↓↓↓

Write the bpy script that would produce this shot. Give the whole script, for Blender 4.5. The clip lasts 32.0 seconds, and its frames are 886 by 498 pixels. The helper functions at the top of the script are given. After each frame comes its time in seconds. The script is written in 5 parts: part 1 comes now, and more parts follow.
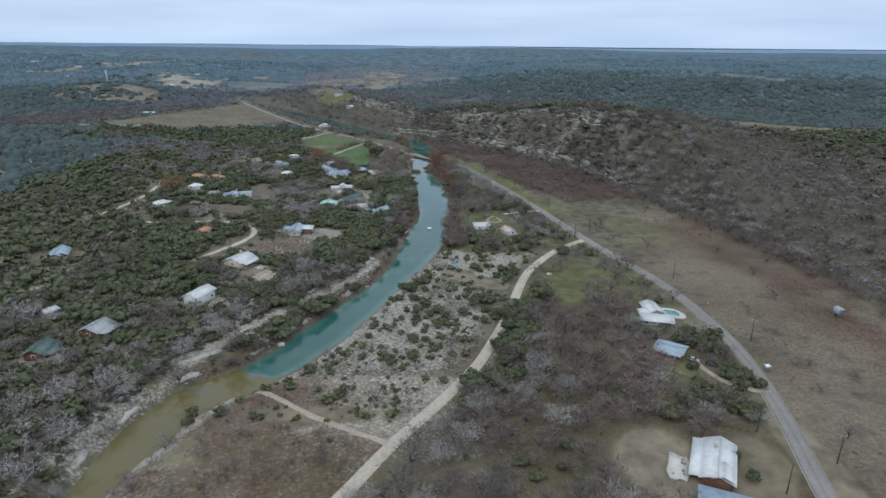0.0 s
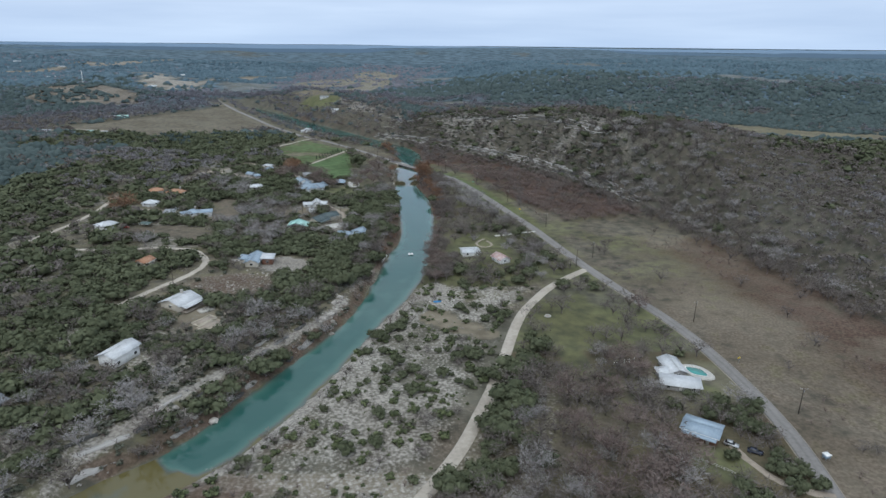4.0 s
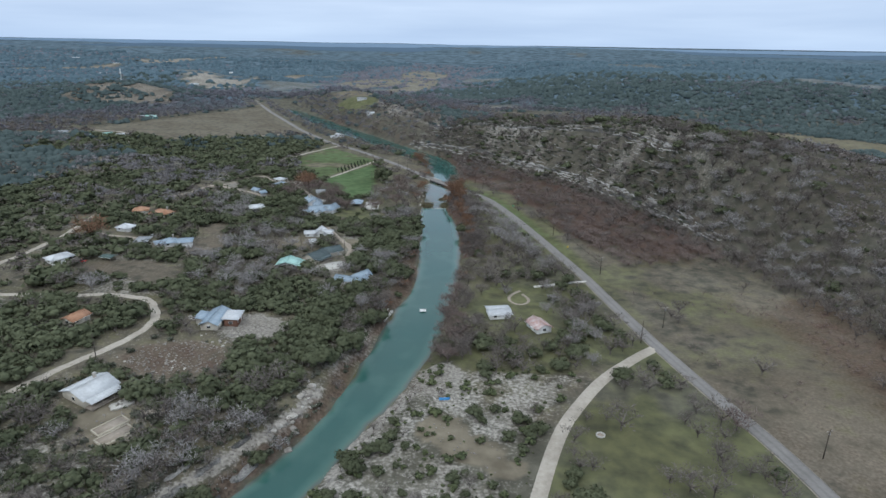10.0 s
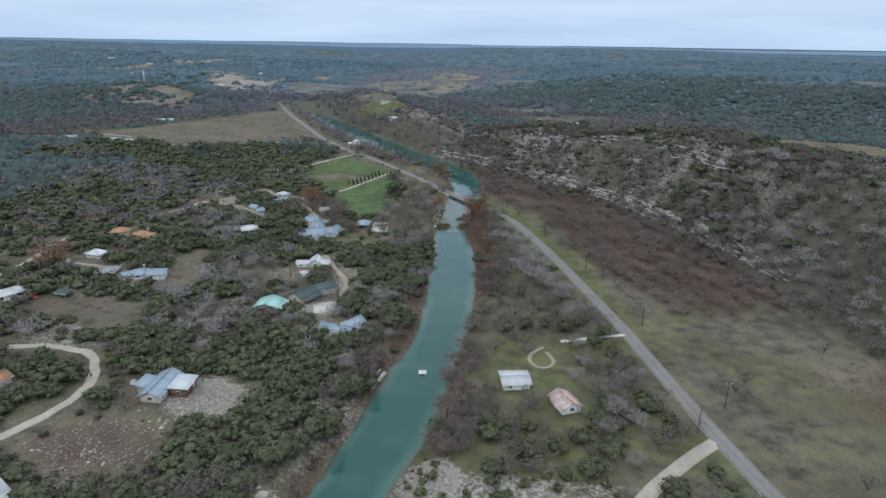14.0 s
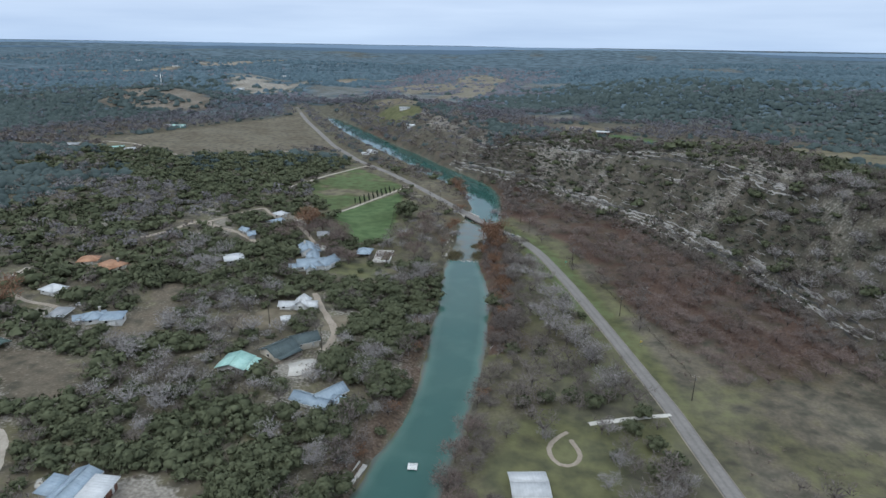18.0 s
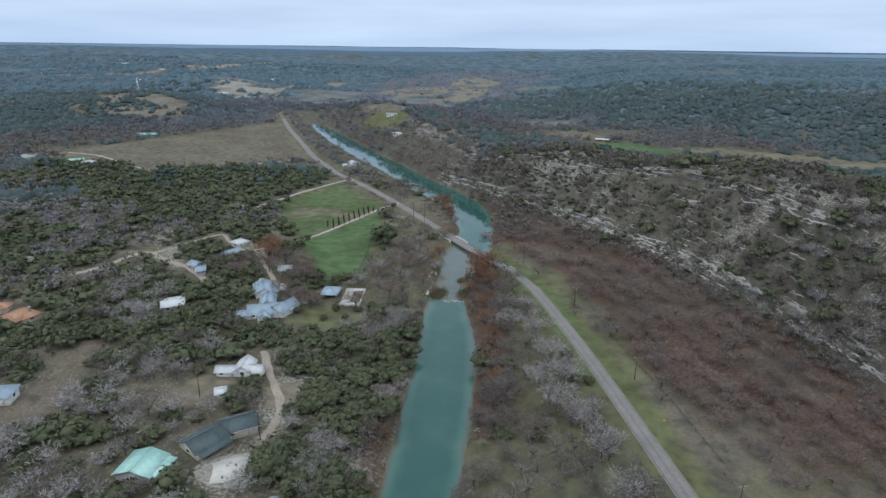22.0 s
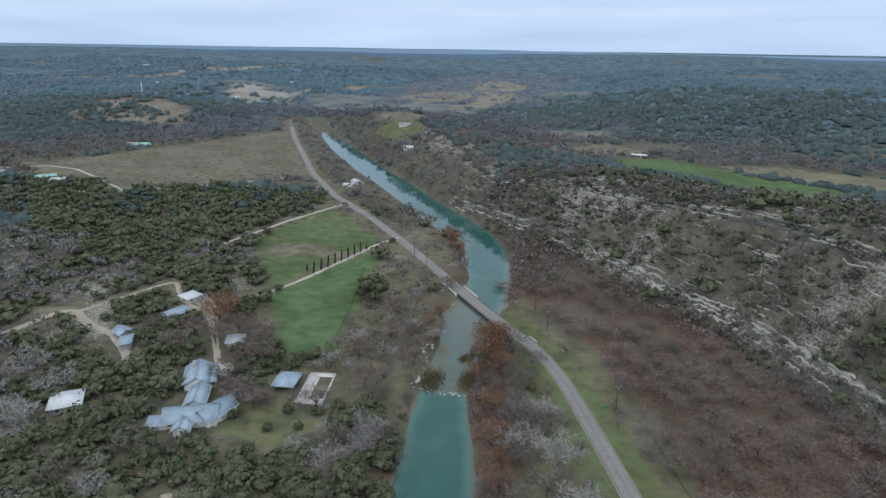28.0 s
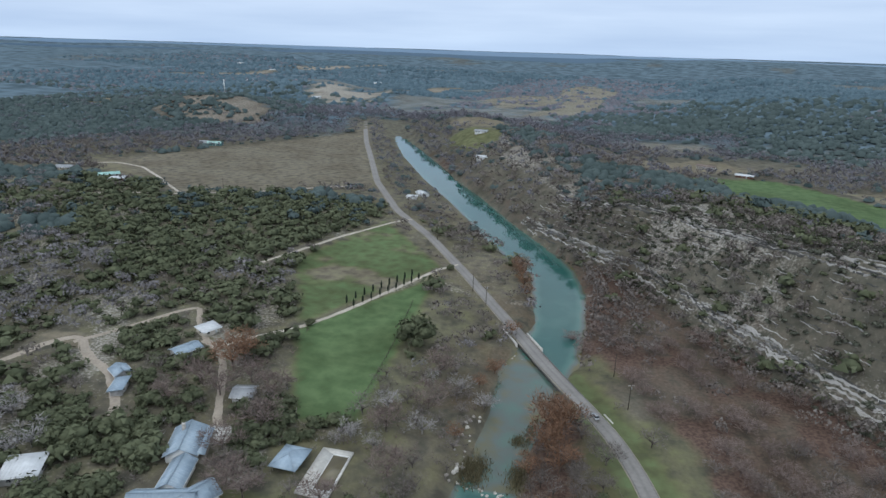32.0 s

↑↑↑

* **TASK DIRECTIONS**:
Repeat the data in full and exactly. Omit pictures.

* **WRITTEN SOLUTION**:
Write the bpy script that would produce this shot. Give the whole script, for Blender 4.5. The clip lasts 32.0 seconds, and its frames are 886 by 498 pixels. The helper functions at the top of the script are given. After each frame comes its time in seconds. The script is written in 5 parts: part 1 comes now, and more parts follow.
0.0 s
4.0 s
10.0 s
14.0 s
18.0 s
22.0 s
28.0 s
32.0 s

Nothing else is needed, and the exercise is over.